• **Given request**: Output each line exactly as it appears, skipping any embedded picture.

Dataset records:
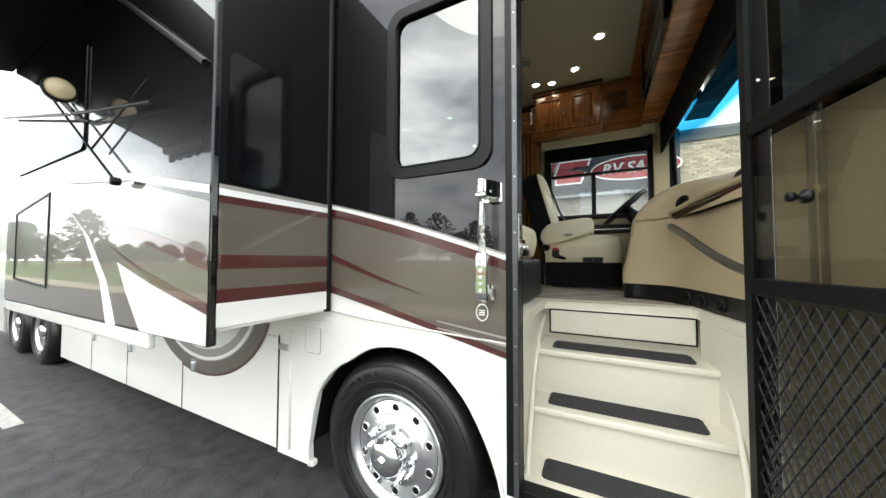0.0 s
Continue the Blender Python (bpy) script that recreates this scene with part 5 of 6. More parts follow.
for k in range(3):
    x_ = -0.13 + 0.13 * k
    part("stem", tube(arc([(x_ * 0.6, 0, -0.02), (x_, -0.02, -0.07), (x_, 0, -0.10)], 4), 0.006, 6), DARKALU, ch)
    part("shade", lathe([(0.018, -0.10), (0.035, -0.13), (0.045, -0.17), (0.065, -0.20), (0.062, -0.198), (0.02, -0.12)], "z", (x_, 0, 0.0 - 0.02 * (k == 1)), 18), SHADEGLOW, ch, "glowing frosted bell shade", True)
fr = thing("refrigerator", "tall stainless refrigerator in a cherry surround", "refrigerator", (-6.2, 3.90, FZ))
part("surround", box(-1.0, 0.0, -0.02, 0.6, 0.0, 2.12), WOODV, fr)
part("door", box(-0.92, -0.48, -0.06, -0.02, 0.12, 1.95, 0.012), STEEL, fr)
part("door", box(-0.47, -0.05, -0.06, -0.02, 0.12, 1.95, 0.012), STEEL, fr)
for x_ in (-0.50, -0.45):
    part("handle", tube(arc([(x_, -0.065, 0.7), (x_, -0.11, 0.8), (x_, -0.11, 1.5), (x_, -0.065, 1.6)], 4), 0.011, 8), CHROME, fr, smooth=True)

rear = thing("wall_rear_partition", "partition with wainscot and wallpaper at the rear hall", "wall", kind="structure")
part("wallpaper_panel", box(-7.95, -7.85, 3.12, 3.90, 2.20, CZ), WALLPAPER, rear)
part("wainscot", box(-7.95, -7.84, 3.12, 3.90, FZ, 2.20), WOODV, rear)
for k in range(2):
    y0 = 3.17 + 0.34 * k
    part("wainscot_panel", ring([(y0, FZ + 0.12), (y0 + 0.30, FZ + 0.12), (y0 + 0.30, 2.12), (y0, 2.12)], [(y0 + 0.05, FZ + 0.17), (y0 + 0.25, FZ + 0.17), (y0 + 0.25, 2.07), (y0 + 0.05, 2.07)], "x", -7.84, -7.825), WOODD, rear)
part("chair_rail", box(-7.87, -7.81, 3.10, 3.90, 2.17, 2.23, 0.01), WOODD, rear)
part("casing", box(-7.96, -7.80, 3.06, 3.12, FZ, CZ, 0.008), WOODD, rear)
pic = thing("framed_picture", "framed botanical print with parchment mat on the partition", "picture", (-7.845, 3.50, 2.80))
part("frame", ring([(-0.27, -0.36), (0.27, -0.36), (0.27, 0.36), (-0.27, 0.36)], [(-0.21, -0.30), (0.21, -0.30), (0.21, 0.30), (-0.21, 0.30)], "x", 0.0, 0.035), WOODD, pic)
part("mat", box(0.002, 0.012, -0.22, 0.22, -0.31, 0.31), PARCHMENT, pic)
part("print", box(0.010, 0.016, -0.12, 0.12, -0.20, 0.20), PALECLOTH, pic)
mc = thing("mosaic_cabinet", "cherry base cabinet under a mosaic-framed panel", "cabinet", (-6.40, 1.50, FZ))
part("body", box(-0.6, 0.0, 0.0, 1.02, 0.0, 0.98), WOODV, mc)
raised_door(mc, 0.46, 0.80, WOODV, Matrix.Translation((0.0, 0.53, 0.10)) @ pose(0, 0, 0, 0, 0, 90), 0)
raised_door(mc, 0.46, 0.80, WOODV, Matrix.Translation((0.0, 0.03, 0.10)) @ pose(0, 0, 0, 0, 0, 90), 0)
part("counter", box(-0.62, 0.03, 0.0, 1.05, 0.98, 1.02, 0.008), PANELBEIGE, mc)
mp_ = thing("mosaic_panel", "cream panel bordered with glass mosaic tiles", "wall panel", kind="structure")
part("board", box(-6.46, -6.42, 1.50, 2.48, 2.34, 3.40), PANELBEIGE, mp_)
bm = bmesh.new()
mr_ = random.Random(3)
for iy in range(26):
    for iz in range(27):
        y0, z0 = 1.56 + iy * 0.034, 2.38 + iz * 0.034
        if (iy < 4 or iy > 21 or iz < 3 or iz > 22) and mr_.random() < 0.93:
            box(-6.42, -6.413, y0, y0 + 0.030, z0, z0 + 0.030, bm=bm)
tagged(part("mosaic_tiles", bm, MOSAIC, mp_, "small brown and cream glass mosaic tiles"), kind="stuff")
part("side_casing", box(-6.48, -6.38, 2.48, 2.54, FZ, CZ, 0.006), WOODD, mp_)
part("rear_block", box(-10.9, -6.47, GY + T + 0.032, 2.48, FZ, CZ), WOODV, mp_)
part("top_vent", box(-6.42, -6.38, 1.7, 2.3, 3.37, 3.44), BLACKPLASTIC, mp_)
bench = thing("ottoman", "upholstered tan bench at the end of the hall", "bench", (-7.92, 2.85, FZ))
part("cushion", box(-0.35, 0.35, -0.20, 0.20, 0.26, 0.78, 0.06, 3), SOFA, bench, smooth=True)
part("skirt", box(-0.34, 0.34, -0.19, 0.19, 0.0, 0.27, 0.02), CARPET, bench)
hall = thing("wall_hall_end", "dark end wall of the rear hall", "wall", kind="structure")
part("end_wall", box(-10.0, -9.95, 2.48, 3.9, FZ, CZ), WOODV, hall)
part("mirror", box(-9.94, -9.93, 2.7, 3.0, 2.3, 3.0), SCREEN, hall)

hf = thing("hall_ceiling_light", "oval dark wood hall light with amber glow", "ceiling light", (-7.72, 2.80, CZ))
part("body", prism(oval(0, 0, 0.42, 0.25, 40), "z", -0.07, -0.012), WOODD, hf, "oval dark wood board")
part("glow_strip", ring(oval(0, 0, 0.36, 0.20, 40), oval(0, 0, 0.34, 0.18, 40), "z", -0.012, -0.001), SHADEGLOW, hf, "amber light above the board")

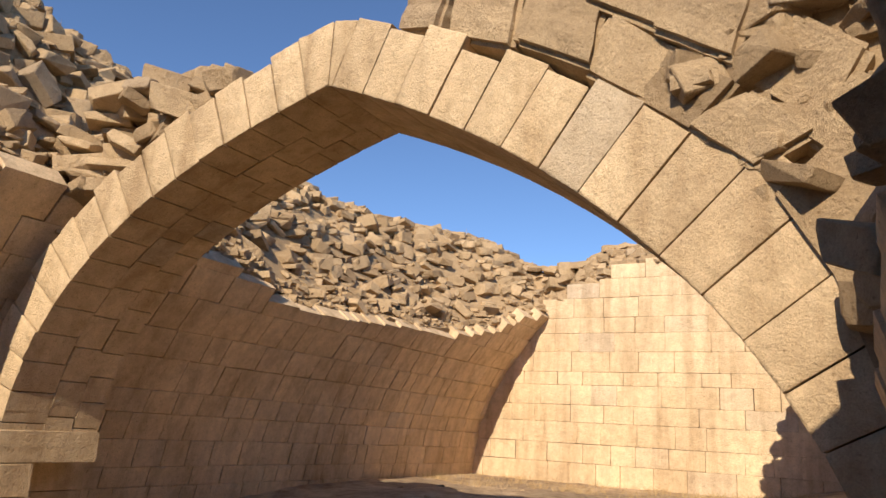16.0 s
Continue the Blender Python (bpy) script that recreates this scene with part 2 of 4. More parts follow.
def rock_shape(seed, flat=1.0):
    """An angular broken stone about one unit across: the hull of a jittered box with a few broken corners."""
    r = random.Random(seed)
    bm = bmesh.new()
    for sx in (-1, 1):
        for sy in (-1, 1):
            for sz in (-1, 1):
                if r.random() < 0.22:
                    bm.verts.new((sx * 0.26, sy * 0.42, sz * 0.40 * flat)), bm.verts.new((sx * 0.46, sy * 0.2, sz * 0.36 * flat)), bm.verts.new((sx * 0.42, sy * 0.4, sz * 0.12 * flat))
                else:
                    bm.verts.new((sx * r.uniform(0.36, 0.52), sy * r.uniform(0.34, 0.5), sz * r.uniform(0.33, 0.5) * flat))
    for _ in range(3):
        bm.verts.new((r.uniform(-0.55, 0.55), r.uniform(-0.55, 0.55), r.uniform(-0.46, 0.46) * flat))
    out = bmesh.ops.convex_hull(bm, input=bm.verts)
    bmesh.ops.delete(bm, geom=[g for g in out["geom_interior"] if isinstance(g, bmesh.types.BMVert)], context='VERTS')
    bmesh.ops.dissolve_limit(bm, angle_limit=0.16, verts=bm.verts[:], edges=bm.edges[:])
    bmesh.ops.bevel(bm, geom=bm.edges[:], offset=0.025 * min(1.0, flat + 0.2), segments=1, affect='EDGES')
    bmesh.ops.triangulate(bm, faces=[f for f in bm.faces if len(f.verts) > 4])
    for v in bm.verts:
        v.co += v.co.normalized() * 0.02 * noise.noise(v.co * 4 + Vector((seed, 0, 0)))
    bm.verts.index_update()
    verts, faces = [tuple(v.co) for v in bm.verts], [tuple(v.index for v in f.verts) for f in bm.faces]
    bm.free()
    return verts, faces


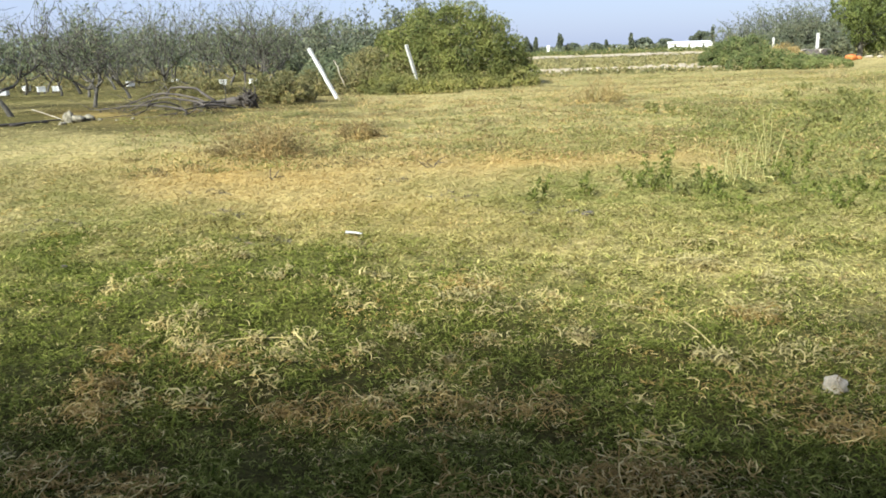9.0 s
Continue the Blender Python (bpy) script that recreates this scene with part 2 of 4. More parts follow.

• **Response**:
0.0 s
Continue the Blender Python (bpy) script that recreates this scene with part 5 of 6. More parts follow.
for k in range(3):
    x_ = -0.13 + 0.13 * k
    part("stem", tube(arc([(x_ * 0.6, 0, -0.02), (x_, -0.02, -0.07), (x_, 0, -0.10)], 4), 0.006, 6), DARKALU, ch)
    part("shade", lathe([(0.018, -0.10), (0.035, -0.13), (0.045, -0.17), (0.065, -0.20), (0.062, -0.198), (0.02, -0.12)], "z", (x_, 0, 0.0 - 0.02 * (k == 1)), 18), SHADEGLOW, ch, "glowing frosted bell shade", True)
fr = thing("refrigerator", "tall stainless refrigerator in a cherry surround", "refrigerator", (-6.2, 3.90, FZ))
part("surround", box(-1.0, 0.0, -0.02, 0.6, 0.0, 2.12), WOODV, fr)
part("door", box(-0.92, -0.48, -0.06, -0.02, 0.12, 1.95, 0.012), STEEL, fr)
part("door", box(-0.47, -0.05, -0.06, -0.02, 0.12, 1.95, 0.012), STEEL, fr)
for x_ in (-0.50, -0.45):
    part("handle", tube(arc([(x_, -0.065, 0.7), (x_, -0.11, 0.8), (x_, -0.11, 1.5), (x_, -0.065, 1.6)], 4), 0.011, 8), CHROME, fr, smooth=True)

rear = thing("wall_rear_partition", "partition with wainscot and wallpaper at the rear hall", "wall", kind="structure")
part("wallpaper_panel", box(-7.95, -7.85, 3.12, 3.90, 2.20, CZ), WALLPAPER, rear)
part("wainscot", box(-7.95, -7.84, 3.12, 3.90, FZ, 2.20), WOODV, rear)
for k in range(2):
    y0 = 3.17 + 0.34 * k
    part("wainscot_panel", ring([(y0, FZ + 0.12), (y0 + 0.30, FZ + 0.12), (y0 + 0.30, 2.12), (y0, 2.12)], [(y0 + 0.05, FZ + 0.17), (y0 + 0.25, FZ + 0.17), (y0 + 0.25, 2.07), (y0 + 0.05, 2.07)], "x", -7.84, -7.825), WOODD, rear)
part("chair_rail", box(-7.87, -7.81, 3.10, 3.90, 2.17, 2.23, 0.01), WOODD, rear)
part("casing", box(-7.96, -7.80, 3.06, 3.12, FZ, CZ, 0.008), WOODD, rear)
pic = thing("framed_picture", "framed botanical print with parchment mat on the partition", "picture", (-7.845, 3.50, 2.80))
part("frame", ring([(-0.27, -0.36), (0.27, -0.36), (0.27, 0.36), (-0.27, 0.36)], [(-0.21, -0.30), (0.21, -0.30), (0.21, 0.30), (-0.21, 0.30)], "x", 0.0, 0.035), WOODD, pic)
part("mat", box(0.002, 0.012, -0.22, 0.22, -0.31, 0.31), PARCHMENT, pic)
part("print", box(0.010, 0.016, -0.12, 0.12, -0.20, 0.20), PALECLOTH, pic)
mc = thing("mosaic_cabinet", "cherry base cabinet under a mosaic-framed panel", "cabinet", (-6.40, 1.50, FZ))
part("body", box(-0.6, 0.0, 0.0, 1.02, 0.0, 0.98), WOODV, mc)
raised_door(mc, 0.46, 0.80, WOODV, Matrix.Translation((0.0, 0.53, 0.10)) @ pose(0, 0, 0, 0, 0, 90), 0)
raised_door(mc, 0.46, 0.80, WOODV, Matrix.Translation((0.0, 0.03, 0.10)) @ pose(0, 0, 0, 0, 0, 90), 0)
part("counter", box(-0.62, 0.03, 0.0, 1.05, 0.98, 1.02, 0.008), PANELBEIGE, mc)
mp_ = thing("mosaic_panel", "cream panel bordered with glass mosaic tiles", "wall panel", kind="structure")
part("board", box(-6.46, -6.42, 1.50, 2.48, 2.34, 3.40), PANELBEIGE, mp_)
bm = bmesh.new()
mr_ = random.Random(3)
for iy in range(26):
    for iz in range(27):
        y0, z0 = 1.56 + iy * 0.034, 2.38 + iz * 0.034
        if (iy < 4 or iy > 21 or iz < 3 or iz > 22) and mr_.random() < 0.93:
            box(-6.42, -6.413, y0, y0 + 0.030, z0, z0 + 0.030, bm=bm)
tagged(part("mosaic_tiles", bm, MOSAIC, mp_, "small brown and cream glass mosaic tiles"), kind="stuff")
part("side_casing", box(-6.48, -6.38, 2.48, 2.54, FZ, CZ, 0.006), WOODD, mp_)
part("rear_block", box(-10.9, -6.47, GY + T + 0.032, 2.48, FZ, CZ), WOODV, mp_)
part("top_vent", box(-6.42, -6.38, 1.7, 2.3, 3.37, 3.44), BLACKPLASTIC, mp_)
bench = thing("ottoman", "upholstered tan bench at the end of the hall", "bench", (-7.92, 2.85, FZ))
part("cushion", box(-0.35, 0.35, -0.20, 0.20, 0.26, 0.78, 0.06, 3), SOFA, bench, smooth=True)
part("skirt", box(-0.34, 0.34, -0.19, 0.19, 0.0, 0.27, 0.02), CARPET, bench)
hall = thing("wall_hall_end", "dark end wall of the rear hall", "wall", kind="structure")
part("end_wall", box(-10.0, -9.95, 2.48, 3.9, FZ, CZ), WOODV, hall)
part("mirror", box(-9.94, -9.93, 2.7, 3.0, 2.3, 3.0), SCREEN, hall)

hf = thing("hall_ceiling_light", "oval dark wood hall light with amber glow", "ceiling light", (-7.72, 2.80, CZ))
part("body", prism(oval(0, 0, 0.42, 0.25, 40), "z", -0.07, -0.012), WOODD, hf, "oval dark wood board")
part("glow_strip", ring(oval(0, 0, 0.36, 0.20, 40), oval(0, 0, 0.34, 0.18, 40), "z", -0.012, -0.001), SHADEGLOW, hf, "amber light above the board")

16.0 s
Continue the Blender Python (bpy) script that recreates this scene with part 2 of 4. More parts follow.
def rock_shape(seed, flat=1.0):
    """An angular broken stone about one unit across: the hull of a jittered box with a few broken corners."""
    r = random.Random(seed)
    bm = bmesh.new()
    for sx in (-1, 1):
        for sy in (-1, 1):
            for sz in (-1, 1):
                if r.random() < 0.22:
                    bm.verts.new((sx * 0.26, sy * 0.42, sz * 0.40 * flat)), bm.verts.new((sx * 0.46, sy * 0.2, sz * 0.36 * flat)), bm.verts.new((sx * 0.42, sy * 0.4, sz * 0.12 * flat))
                else:
                    bm.verts.new((sx * r.uniform(0.36, 0.52), sy * r.uniform(0.34, 0.5), sz * r.uniform(0.33, 0.5) * flat))
    for _ in range(3):
        bm.verts.new((r.uniform(-0.55, 0.55), r.uniform(-0.55, 0.55), r.uniform(-0.46, 0.46) * flat))
    out = bmesh.ops.convex_hull(bm, input=bm.verts)
    bmesh.ops.delete(bm, geom=[g for g in out["geom_interior"] if isinstance(g, bmesh.types.BMVert)], context='VERTS')
    bmesh.ops.dissolve_limit(bm, angle_limit=0.16, verts=bm.verts[:], edges=bm.edges[:])
    bmesh.ops.bevel(bm, geom=bm.edges[:], offset=0.025 * min(1.0, flat + 0.2), segments=1, affect='EDGES')
    bmesh.ops.triangulate(bm, faces=[f for f in bm.faces if len(f.verts) > 4])
    for v in bm.verts:
        v.co += v.co.normalized() * 0.02 * noise.noise(v.co * 4 + Vector((seed, 0, 0)))
    bm.verts.index_update()
    verts, faces = [tuple(v.co) for v in bm.verts], [tuple(v.index for v in f.verts) for f in bm.faces]
    bm.free()
    return verts, faces


9.0 s
Continue the Blender Python (bpy) script that recreates this scene with part 2 of 4. More parts follow.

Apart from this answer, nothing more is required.